I had a big ol’ fight with one of those evil bastard huge spiders this morning. You know the ones I mean, the ones that grow HUGE and then scare the living daylights out of you as they scuttle madly across the living room – but only once, then they disappear, leaving you wondering where they might be…
I was just rinsing the draining board when I noticed something move by the plug. Thinking it a regular house-spider, I pulled the chain of the plug and out it scampered. There’s something about they way they move – purposeful, quite light, and extremely fast – which just makes my skin crawl in a way which a normal, regular spider just doesn’t. Still, at least it wasn’t as big as they can get. With this in mind, I grabbed the spider-evicting glass and approached my foe.

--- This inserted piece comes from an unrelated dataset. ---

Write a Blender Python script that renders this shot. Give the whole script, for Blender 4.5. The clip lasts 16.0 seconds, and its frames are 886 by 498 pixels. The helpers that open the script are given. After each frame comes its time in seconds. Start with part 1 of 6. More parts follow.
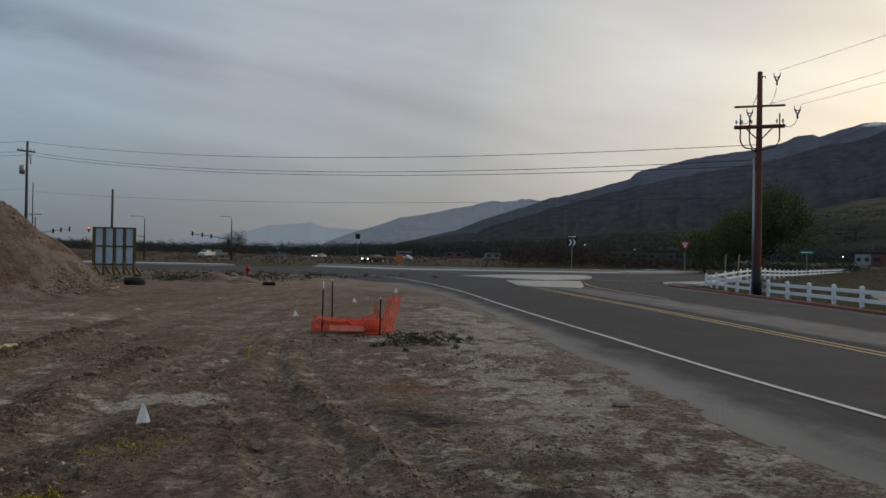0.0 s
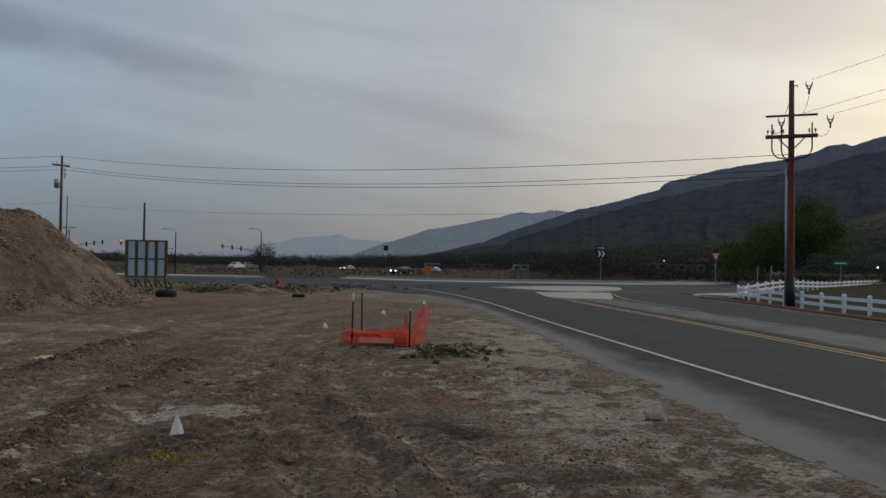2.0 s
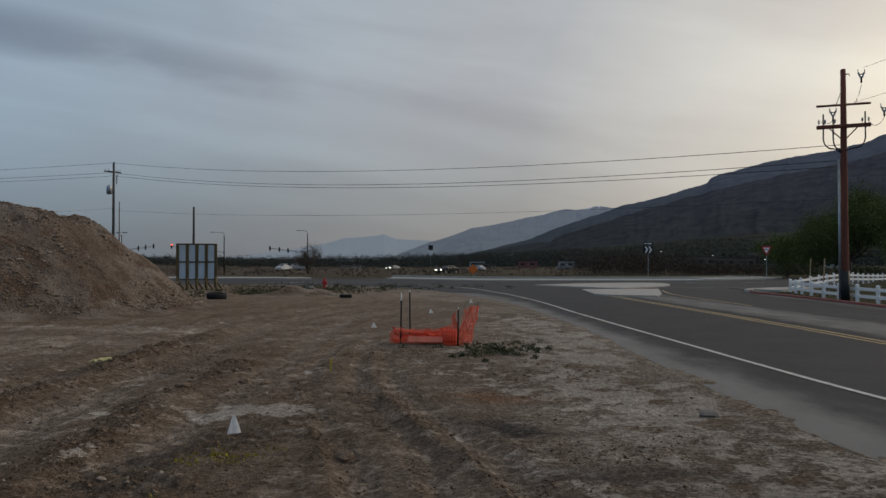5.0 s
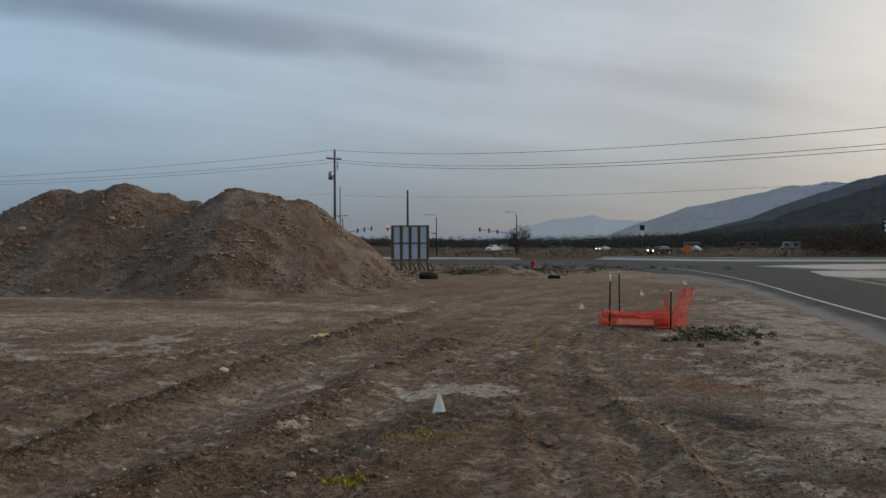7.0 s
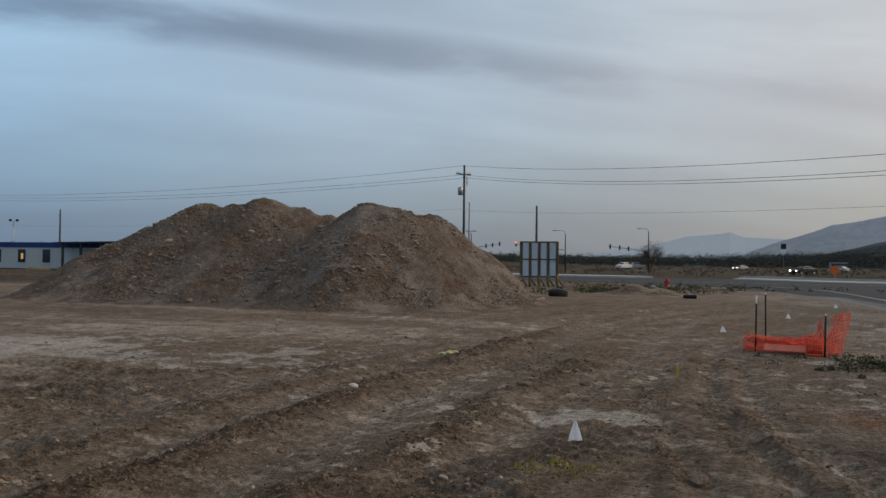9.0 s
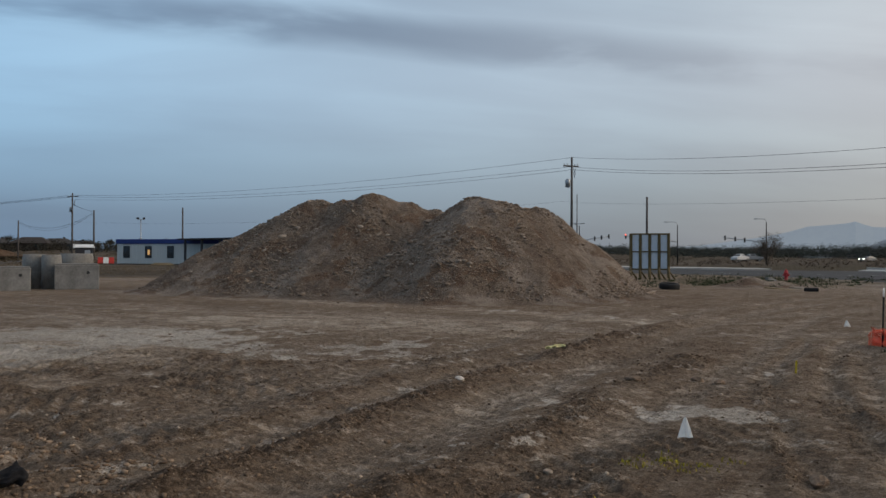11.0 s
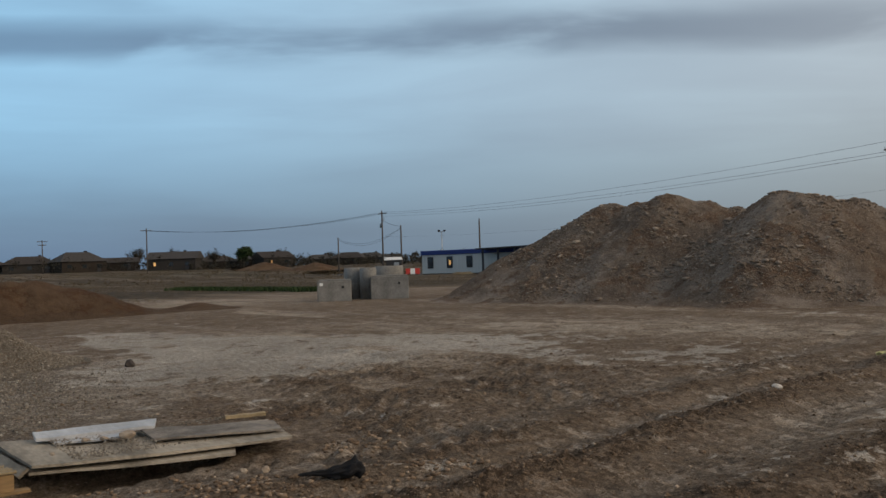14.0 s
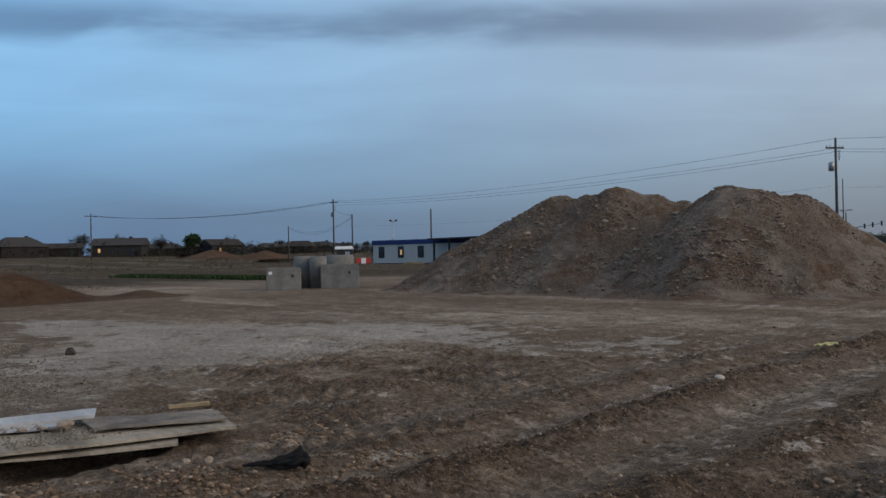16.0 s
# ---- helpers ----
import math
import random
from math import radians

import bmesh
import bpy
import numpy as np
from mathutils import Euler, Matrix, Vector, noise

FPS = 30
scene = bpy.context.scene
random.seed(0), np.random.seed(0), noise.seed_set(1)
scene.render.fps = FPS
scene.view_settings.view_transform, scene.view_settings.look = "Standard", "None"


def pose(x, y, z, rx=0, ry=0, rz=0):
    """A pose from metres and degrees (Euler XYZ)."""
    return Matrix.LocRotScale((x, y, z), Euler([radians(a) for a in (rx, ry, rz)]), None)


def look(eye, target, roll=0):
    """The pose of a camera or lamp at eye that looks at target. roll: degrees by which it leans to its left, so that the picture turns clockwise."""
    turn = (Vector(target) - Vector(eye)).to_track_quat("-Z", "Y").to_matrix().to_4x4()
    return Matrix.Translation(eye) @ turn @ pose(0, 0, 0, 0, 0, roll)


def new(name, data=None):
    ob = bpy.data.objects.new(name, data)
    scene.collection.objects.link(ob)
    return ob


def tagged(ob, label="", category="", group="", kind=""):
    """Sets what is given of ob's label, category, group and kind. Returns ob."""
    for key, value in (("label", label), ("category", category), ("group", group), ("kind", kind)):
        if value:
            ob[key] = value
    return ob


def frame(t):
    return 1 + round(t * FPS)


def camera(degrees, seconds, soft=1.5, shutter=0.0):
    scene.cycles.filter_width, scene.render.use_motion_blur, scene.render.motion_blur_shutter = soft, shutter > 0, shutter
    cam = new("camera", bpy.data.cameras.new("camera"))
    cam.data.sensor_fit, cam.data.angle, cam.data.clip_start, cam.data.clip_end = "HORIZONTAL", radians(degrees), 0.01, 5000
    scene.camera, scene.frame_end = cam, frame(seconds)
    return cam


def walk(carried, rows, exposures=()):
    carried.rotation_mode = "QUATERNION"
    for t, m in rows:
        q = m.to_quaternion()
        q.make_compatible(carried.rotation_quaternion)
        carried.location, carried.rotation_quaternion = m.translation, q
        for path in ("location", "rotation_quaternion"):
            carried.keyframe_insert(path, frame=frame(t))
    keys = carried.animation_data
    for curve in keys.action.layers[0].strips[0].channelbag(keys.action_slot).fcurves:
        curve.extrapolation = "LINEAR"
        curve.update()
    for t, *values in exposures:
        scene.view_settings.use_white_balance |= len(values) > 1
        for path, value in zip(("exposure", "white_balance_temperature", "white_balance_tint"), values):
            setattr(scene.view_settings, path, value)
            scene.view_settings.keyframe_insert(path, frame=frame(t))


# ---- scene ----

Damn his eight eyes, he was on the corner of the sink, not the easiest place to get to. OK, so I needed a new tactic. Not taking my eyes off him, I part-filled the glass and sluiced him with water. Because, as you know, spiders hate that. It doesn’t seem to do them any harm, but they do curl up in defensive balls, which are much easier to entrap. Not this one, though. Hard bastard that he was, he just rode the wave down into the sink.
This, I feel, was him taunting me. Well, not today, my friend! I was going to be late for work if I didn’t sort it out soon. So while he was temporarily discombobulated in the sink I lunged with my spider-glass and, by some amazing stroke of fortune (because I was only half-looking), I got him. Hah! We’ll see who’s several orders of magnitude larger than who now! Or is it whom? Anyone who can tell me when to use "whom", please get in touch.
Anyway, this ends with him being dumped outside and me getting on the bus to work. I hope to have more exciting news soon (eg. "Ooh, I bought an umbrella that automatically retracts!"), but that’s it for now! See you later. xx
gah! 🙁 pesky horrible terrifying scuttling blighters.